Wednesday, September 03, 2014

California requires that "kill switches" be built into smartphones

In the face of industry opposition, California on Monday became the first state requiring that "kill switches" be built into smartphones to counter theft.
Gov. Jerry Brown signed a bill requiring that the antitheft technology be built into smartphones sold in the state and also outlining how consumers will be able to activate their phone's kill switch upon purchasing it, according to SFGate.
"California has just put smartphone thieves on notice," SFGate quoted state Sen. Mark Leno, D-San Francisco, as saying. "Our efforts will effectively wipe out the incentive to steal smartphones and curb this crime of convenience, which is fueling street crime and violence within our communities."

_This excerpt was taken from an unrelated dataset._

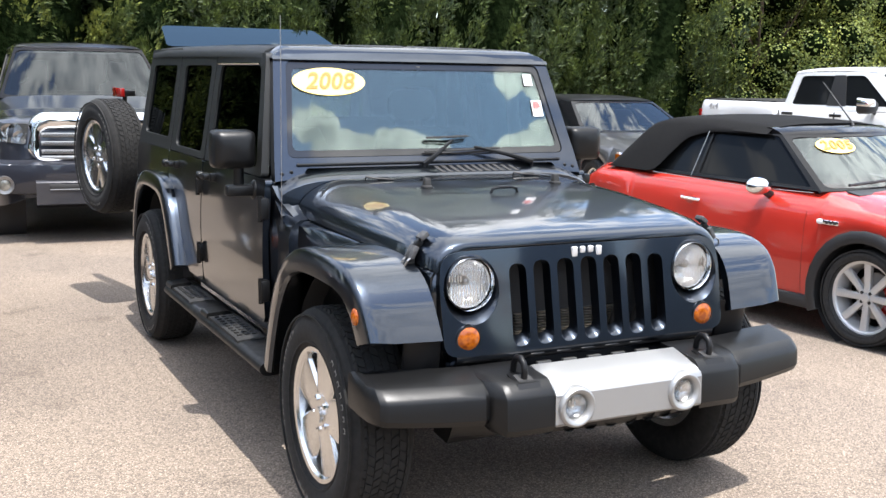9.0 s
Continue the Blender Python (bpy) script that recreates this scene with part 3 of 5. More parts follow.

Leno authored the bill signed by Brown on Monday. The new law is now set to go into effect in July 2015.
The law mandates that all devices sold in the state after that date must include a "theft-deterrent solution" —or kill switch that is turned on by default.
That solution, according to the bill text, can consist of software, hardware, or both software and hardware, as long as it renders a phone inoperable if the owner misplaces it or has it stolen. The device should "be able to withstand a hard reset [to] prevent reactivation of the smartphone on a wireless network except by an authorized user," the bill says.
Phones that were introduced prior to Jan. 1, 2015 and cannot reasonably support kill switch tech are exempt. And users can opt-out of having kill switch tech enabled on their device once they buy it.
Those who violate the law could face fines of $500 to $2,500.